Fait double à la Tour du Temple le 25 décembre 1792.
Le 21 janvier 1793, Louis XVI fut exécuté place de la révolution, ( place de la Concorde), à Paris.
Ô, Sire, quel testament!
RépondreSupprimerA dire vrai, c'est le premier que j'ai l'occasion de lire.
Tout d'abord, veuillez excuser ma familiarité: vivant au XXI ème siècle, il m'est difficile de retrouver les usages, et surtout la pratique des mots de la cour: car il faut bien le dire, jamais je n'aurais pu être courtisane (c'est plutôt un soulagement) de votre temps. Vraisemblablement vivant au fond d'une province campagnarde, isolée, les évènements parisiens me seraient sans doute venus à l'oreille tardivement...voire même après votre exécution.
Probable aussi que moi je n'aurais su signer que d'une croix, et encore!...Vous, Sire, vous écrivez fort bien: quelle éloquence!... Je ne vous connaissais pas du tout sous ce jour-là.
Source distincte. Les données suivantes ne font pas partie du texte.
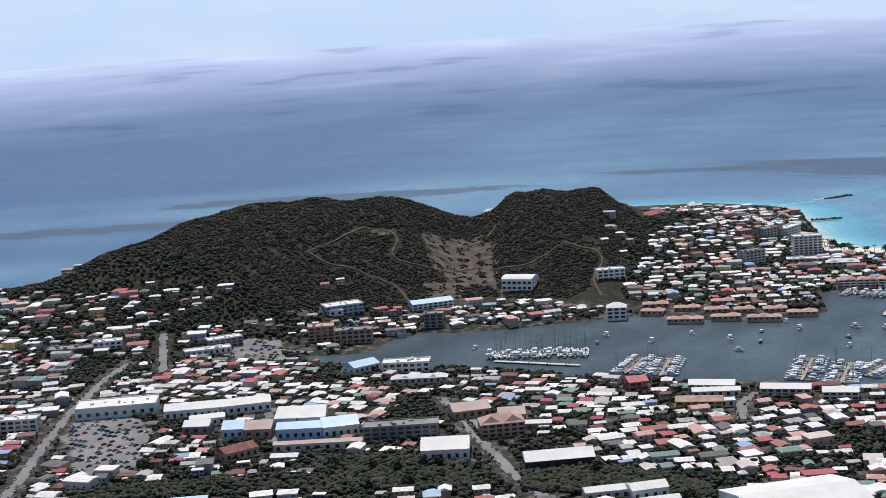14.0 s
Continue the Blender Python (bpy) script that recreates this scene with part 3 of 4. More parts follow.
BUILT_9 = [
    ('commercial', -637.5, 692.8, 32.6, 16, 45.0, 6, 1, 'white', 'white', 'gable'),
    ('commercial', -502.9, 679.2, 44.3, 14, 33.3, 8, 3, 'grey', 'grey', 'flat'),
    ('commercial', -456.6, 657.7, 26.6, 24, 31.1, 6.5, 1, 'white', 'white', 'gable'),
    ('commercial', -389.2, 666.3, 37.3, 18, 37.7, 5, 1, 'dark', 'white', 'gable'),
    ('commercial', -449.7, 706.2, 25.7, 16, 39.5, 8, 3, 'pink', 'salmon', 'hip'),
    ('commercial', -490.9, 734.7, 23.4, 18, 46.1, 5, 1, 'pink', 'pinkr', 'gable'),
    ('commercial', -462.0, 737.7, 16.2, 16, 33.7, 4, 1, 'cream', 'pinkr', 'gable'),
    ('commercial', -365.1, 798.0, 27.9, 12, 22.5, 5, 2, 'yellow', 'salmon', 'gable'),
]
BUILT_10 = [
    ('commercial', -421.7, 825.6, 12.6, 14, 45.5, 6, 2, 'brightred', 'brightred', 'gable'),
    ('commercial', -245.0, 640.0, 59.0, 47, 46.4, 8, 1, 'white', 'white', 'gable'),
    ('commercial', -305.0, 600.0, 34.0, 24, 43.7, 8, 1, 'white', 'white', 'gable'),
    ('commercial', -597.2, 818.8, 33.1, 14, 29.3, 7, 2, 'white', 'white', 'flat'),
    ('commercial', -629.5, 808.1, 21.1, 16, 69.6, 5, 1, 'white', 'blue', 'gable'),
    ('commercial', -762.3, 958.7, 32.2, 18, 54.1, 9, 3, 'blue', 'white', 'flat'),
    ('commercial', -707.9, 1011.5, 36.3, 14, 52.2, 7, 3, 'white', 'blue', 'gable'),
    ('commercial', -664.6, 952.7, 15.4, 12, 30.9, 11, 4, 'grey', 'grey', 'flat'),
]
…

D'ailleurs vous écrivez presque trop bien!... Le..."scribe" qui tenait votre plume, non seulement était -est encore- attaché à votre cause, mais il pourrait avec succès se faire l'avocat...du diable (sauf que le diable ne fait pas partie de sa...culture? de la mienne non plus d'ailleurs).
Mais non, mais non, Sire, je ne vous oublie pas; à vous lire, on se demande pourquoi votre royale tête est tombée: si cela peut vous consoler, après vous, bien des têtes sont tombées aussi parmi vos détracteurs.
Situation résumée de façon simpliste: les gens avaient faim: vous n'aviez pas comme les empereurs romains à leur offrir "du pain et des jeux", pour les distraire de toute velléité d'opposition, mais juste "du pain".
Il est bien dommage pour vous de n'être pas né dans la peau -excusez ce terme un peu...trivial pour de royales oreilles du XVIII ème siècle- donc dans la peau d'un simple et honnête artisan: vous auriez fait des merveilles en imaginant à loisir serrures et secrétaires à tiroirs secrets...
Votre destin a été autre, et vous avez payé bien cher votre passage à la postérité.
Sire, permettez que je retourne à mon XXIème siècle, qui, bien qu'imparfait, (néanmoins un peu cabossé, tordu, bancal, hypocrite...)ne coupe pas trop les têtes.
Donc je vous tire ma révérence, mais sans faire de révérence.
Chapeau bas cependant à votre scribe!